Ich
gebe zu, in die Vorfreude auf meine neue Tätigkeit als Stadtschreiberin
mischte sich auch die Befürchtung, Dinge zu übersehen, die mir womöglich
gewöhnlich erscheinen. Schließlich habe ich Košice von klein auf jedes Jahr
besucht. Doch bereits nach den ersten Tagen muss ich feststellen: ich bin
selbst eine Fremde in meiner Geburtsstadt.
Während
der schier nie enden wollenden
Autofahrten in die Slowakei beobachtete ich als Kind die auf der
Fensterscheibe entlangrinnenden Regentropfen. Denn nach 14 Stunden Autofahrt
war jede Bewegung faszinierend. Dann plötzlich erschienen die ersten riesigen
Reklametafeln. Gelbe, bis in den Himmel ragende Straßenlaternen, die die
Fassaden der grauen Betonklötze in ein grelles Licht tauchten, hießen uns
willkommen.
Über
all die Jahre blieb der erste Eindruck Košices unverändert: das rauchende
Stahlwerk, sechsspurige, leere Straßen bei Nacht, das „Amphitheater“ – eine mit
bunten Stühlen bestückte halbrunde Sitzanlage aus den 1950ern – all das glitt schemenhaft an mir vorüber. Auch
bewegte ich mich nicht selbständig in der Stadt, nein ich wurde bewegt, von der
einer Oma zur anderen bugsiert und mit all den süßen Sünden wie „vanilkové rohlíčky“ oder „rumové mesiačiky“ verköstigt.
Gestern,
heute, diese Woche ist es nun anders. Ich entdecke die Stadt für mich neu. Es
ist, als würde jemand nach und nach die fehlenden Teile der Karte aufdecken,
die mir bislang als Terra
incognita verborgen blieben. Die Bilder fügen sich zusammen, Orte
bekommen ihre Namen, ihre Koordinaten.
Einer
dieser Neuentdeckungen ist das Ostslowakische
Museum auf dem Platz des Friedensmarathons in Košice. In dem
imposanten Bau der Neorenaissance befinden sich auf mehreren Etagen Exponate
zur Geschichte der Ostslowakei sowie die Schatzkammer der Stadt. Ehrlichgesagt
habe ich das Gebäude noch nie betreten, aus Angst vor übergroßen Jesuskreuzen
und mit Holzwürmern zerfressenen Marienstatuen.
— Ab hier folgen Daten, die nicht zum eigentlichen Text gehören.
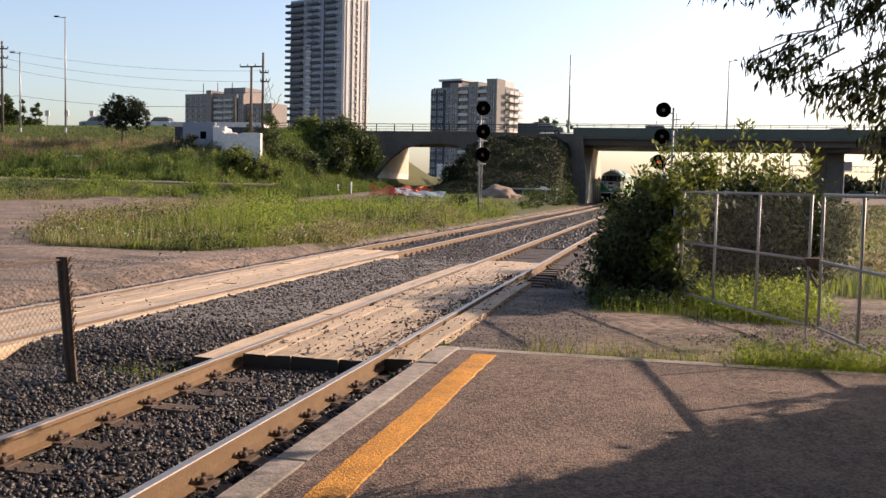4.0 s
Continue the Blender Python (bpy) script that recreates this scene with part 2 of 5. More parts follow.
def leaves(name, pts, length, width, material, ways=None, droop=0.4, parent=None, **tags):
    """Leaves: a folded lozenge of four faces at each place, along ways or at random."""
    n = len(pts)
    d = rng.normal(0, 1, (n, 3)) if ways is None else ways + rng.normal(0, 0.25, (n, 3))
    d[:, 2] -= droop
    d /= np.linalg.norm(d, axis=1)[:, None]
    s = np.cross(d, rng.normal(0, 1, (n, 3)))
    s /= np.linalg.norm(s, axis=1)[:, None] + 1e-9
    nn = np.cross(d, s)
    ln = (length * (0.6 + 0.8 * rng.random(n)))[:, None]
    w = (width * (0.6 + 0.8 * rng.random(n)))[:, None] / 2
    v = np.stack([pts, pts + d * ln * 0.45 + s * w + nn * w * 0.5, pts + d * ln * 0.5, pts + d * ln * 0.45 - s * w + nn * w * 0.5, pts + d * ln - nn * w * 0.4], 1)
    k = 5 * np.arange(n)[:, None]
    f = np.concatenate([np.stack([k, k + 1, k + 2], -1), np.stack([k, k + 2, k + 3], -1), np.stack([k + 1, k + 4, k + 2], -1), np.stack([k + 2, k + 4, k + 3], -1)], 1).reshape(-1, 3)
    return np_mesh(name, v.reshape(-1, 3), f, material, parent, **tags)


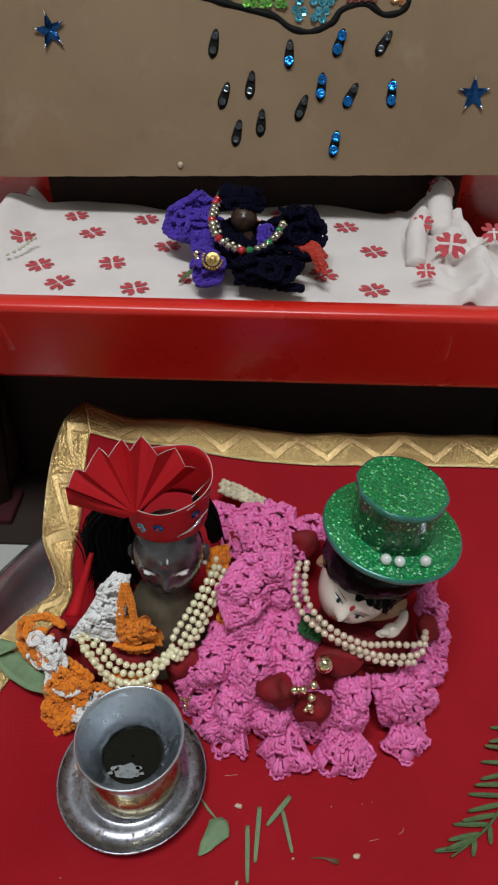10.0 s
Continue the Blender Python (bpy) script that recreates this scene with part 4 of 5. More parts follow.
# ---- pink dress and necklace of the fair doll ----
def pink_dress():
    rnd = random.Random(11)
    base = empty("pink_crochet_dress", (0.04, 0.16, 0.01), "bright pink crocheted doll dress with scalloped ruffles", "doll dress")
    r = 0.00108

    def panel(nm, surfaces, label="", lace=0.02, pitch=0.0050):
        mb = MB()
        for S in surfaces:
            knit(mb, S, r, rnd, pitch, 0.0021, lace)
        return under(put(nm, mb, M_PINK, label=label), base)
    # underskirt and the front of the skirt
    panel("underskirt", [flounce((-0.0140, 0.1860, 0.0460), (0.0420, 0.1820, 0.0500), (-0.0200, 0.1600, 0.0120), (0.0440, 0.1540, 0.0120), (0, -0.005, 0.006), 2.6, 0.0020, 0.0, 1.0, 0.4)], "stitched pink underskirt")
    for t0, t1, h0, h1, bl, sd in (((-0.0120, 0.1790, 0.0470), (0.0040, 0.1800, 0.0520), (-0.0270, 0.1660, 0.0230), (-0.0080, 0.1560, 0.0200), (-0.003, -0.008, 0.009), 0.7),
                                   ((0.0020, 0.1800, 0.0520), (0.0220, 0.1790, 0.0540), (-0.0060, 0.1560, 0.0230), (0.0170, 0.1530, 0.0220), (0.0, -0.010, 0.012), 2.0),
                                   ((0.0200, 0.1790, 0.0540), (0.0400, 0.1780, 0.0540), (0.0160, 0.1560, 0.0250), (0.0380, 0.1530, 0.0230), (0.001, -0.009, 0.010), 3.9),
                                   ((-0.0060, 0.1600, 0.0300), (0.0100, 0.1580, 0.0310), (-0.0120, 0.1450, 0.0110), (0.0080, 0.1430, 0.0110), (-0.001, -0.006, 0.007), 5.2),
                                   ((0.0120, 0.1580, 0.0310), (0.0300, 0.1570, 0.0310), (0.0110, 0.1440, 0.0120), (0.0330, 0.1420, 0.0120), (0.0, -0.006, 0.007), 6.1),
                                   ((0.0300, 0.1570, 0.0320), (0.0480, 0.1560, 0.0320), (0.0320, 0.1430, 0.0120), (0.0490, 0.1430, 0.0120), (0.0, -0.005, 0.006), 7.4)):
        panel("skirt", [flounce(t0, t1, h0, h1, bl, 1.0, 0.0010, 0.003, sd, 0.85, 0.004, 0.0030)], "puffed pink skirt lobe")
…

Nun locken mich, wie auch viele andere Kunstinteressierte,
Fotografien französischer Künstlerinnen in das Museum. Die Ausstellung „Un
petit Journal“ (Ein kleines Tagebuch),
die noch bis zum 30. April zu sehen ist, ist ein Ergebnis der Zusammenarbeit
zwischen den beiden diesjährigen Kulturhauptstädten Košice und Marseille.
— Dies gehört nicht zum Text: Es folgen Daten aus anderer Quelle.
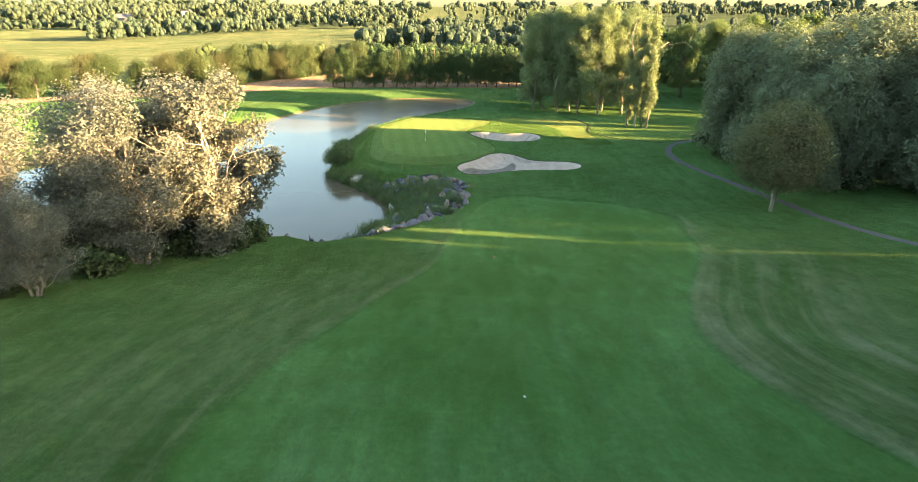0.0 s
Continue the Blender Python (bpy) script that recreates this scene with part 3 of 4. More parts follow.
def build_bunker(loop, wet, label, face=None, rings=56):
    mid = np.array(loop.mean(0)) if wet is None or loop is BUNKER_A else np.array((8.6, 99.6))
    n = len(loop)
    s = np.linspace(1, 0, rings) ** 1.15
    flat = np.concatenate([mid + (loop - mid) * k for k in s[:-1]] + [mid[None]])
    z = land(flat[:, 0], flat[:, 1]) + 0.035
    z[:n] -= 0.03
    faces = []
    for r in range(rings - 2):
        for j in range(n):
            a, b = r * n + j, r * n + (j + 1) % n
            faces.append((a, b, b + n, a + n))
    tip = len(flat) - 1
    for j in range(n):
        a, b = (rings - 2) * n + j, (rings - 2) * n + (j + 1) % n
        faces.append((a, b, tip, tip))
    faces = np.array(faces)
    quads = faces[faces[:, 2] != faces[:, 3]]
    tris = faces[faces[:, 2] == faces[:, 3]][:, :3]
    d_wet = loop_distance(flat[:, 0], flat[:, 1], wet) if wet is not None else np.full(len(flat), 9.0)
    d_track = np.full(len(flat), 9.0)
    for line in TRACKS:
        d_track = np.minimum(d_track, loop_distance(flat[:, 0], flat[:, 1], line, False))
    d_face = loop_distance(flat[:, 0], flat[:, 1], face) if face is not None else np.full(len(flat), 9.0)
    base = thing("sand_bunker", float(mid[0]), float(mid[1]), 0.0, label, "bunker")
    local = np.stack([flat[:, 0] - mid[0], flat[:, 1] - mid[1], z], 1)
    allf = np.concatenate([np.stack([quads[:, 0], quads[:, 1], quads[:, 2]], 1), np.stack([quads[:, 0], quads[:, 2], quads[:, 3]], 1), tris])
    part("sand", quick_mesh("sand", local, allf, M_SAND, {"d_wet": d_wet, "d_track": d_track, "d_face": d_face}, True), M_SAND, base)
    # the turf lip, uneven, standing over the sand
    gen = np.random.default_rng(n)
    out = loop + (loop - mid) / np.linalg.norm(loop - mid, axis=1, keepdims=True) * 0.12
    bm = bmesh.new()
    rows = []
    lip_z = land(out[:, 0], out[:, 1])
    for k in range(n):
        p, q = loop[k], out[k]
        zz = float(lip_z[k])
        lift = 0.02 + 0.05 * gen.random()
        inn = p + (p - q) * (0.1 + 0.6 * gen.random())
        rows.append([bm.verts.new((q[0] - mid[0], q[1] - mid[1], zz - 0.05)), bm.verts.new((p[0] - mid[0], p[1] - mid[1], zz + lift)),
                     bm.verts.new((inn[0] - mid[0], inn[1] - mid[1], zz + lift * 0.4)), bm.verts.new((p[0] - mid[0], p[1] - mid[1], zz - 0.22))])
    for k in range(n):
        a, b = rows[k], rows[(k + 1) % n]
        for j in range(3):
            bm.faces.new((a[j], b[j], b[j + 1], a[j + 1]))
    part("turf_lip", bm, M_LIP, base, "ragged cut turf lip")
    return base


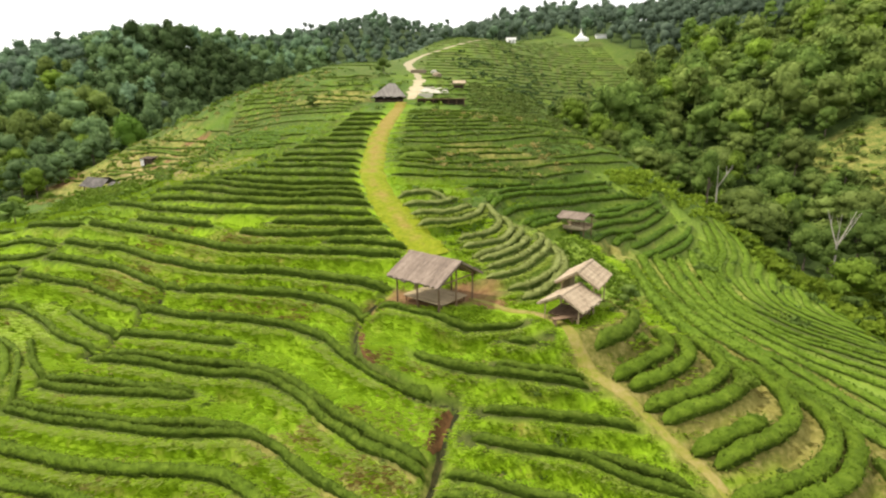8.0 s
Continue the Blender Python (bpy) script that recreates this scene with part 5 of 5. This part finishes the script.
LEVEL_B = min(stand(9.3, 41.9), stand(10.75, 44.4))
open_hut("bamboo_hut", "small open hut with a pale bamboo-thatched gable roof beside the footpath", 9.3, 41.85, 53, 3.15, 3.0, 8.2 - LEVEL_B, 9.0 - LEVEL_B, 1.0, 11, 0, LEVEL_B)
open_hut("bamboo_hut", "taller pale-roofed bamboo hut behind the lower one", 10.8, 44.4, 60, 3.7, 2.9, 8.95 - LEVEL_B, 9.85 - LEVEL_B, 1.0, 12, 1, LEVEL_B)

# items in the lower hut: a bench with a sack on it, and a blue bundle
bm = bmesh.new()
box(bm, 0, 0, 0.42, 1.5, 0.45, 0.05, 0.01)
for sx in (-0.6, 0.6):
    box(bm, sx, 0, 0, 0.07, 0.38, 0.42)
seat = new("bench", bpy.data.meshes.new("bench"))
bm.to_mesh(seat.data), bm.free()
seat.data.materials.append(TIMBER)
seat.matrix_basis = pose(8.6, 40.5, stand(8.6, 40.5), 0, 0, 20)
tagged(seat, "rough brown wooden bench in front of the hut", "bench")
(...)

Die Fotografien der anwesenden Künstlerinnen Suzanne
Hetzel, Anne Laubet und Flore Gaulmier werfen einen Blick hinter die Kulissen
von Košice. Ihre Außensicht übt eine besondere Anziehungskraft auf die
neugierigen Besucher aus. - Vielleicht ist es eine Art innerer Voyeurismus? „Was
sehen diese fremden Künstlerinnen aus Marseille in meiner Heimat, die mir
manchmal so trist und trivial erscheint?“, fragt sich der Besucher.
Der Marseillerin Flore Gaulmier fielen auf ihren
nächtlichen Streifzügen durch Einkaufsstraßen die Vitrinen mit Dessous-Mode ins
Auge. Nachts erwachen die Schaufenster zum Leben. Die leicht bekleideten Puppen
inszenieren sich selbst auf ihren ausgeleuchteten Bühnen…
In den Vororten von Košice entdeckte Gaulmier in
grellen Pastelltönen gestrichene Einfamilienhäuser. Über Geschmack lässt sich
streiten. Die Fotografin betont, ihr gefielen die einzigartigen Fassaden. Ein
Besucher scherzt dagegen, die schrillen Farben seien einfach billiger.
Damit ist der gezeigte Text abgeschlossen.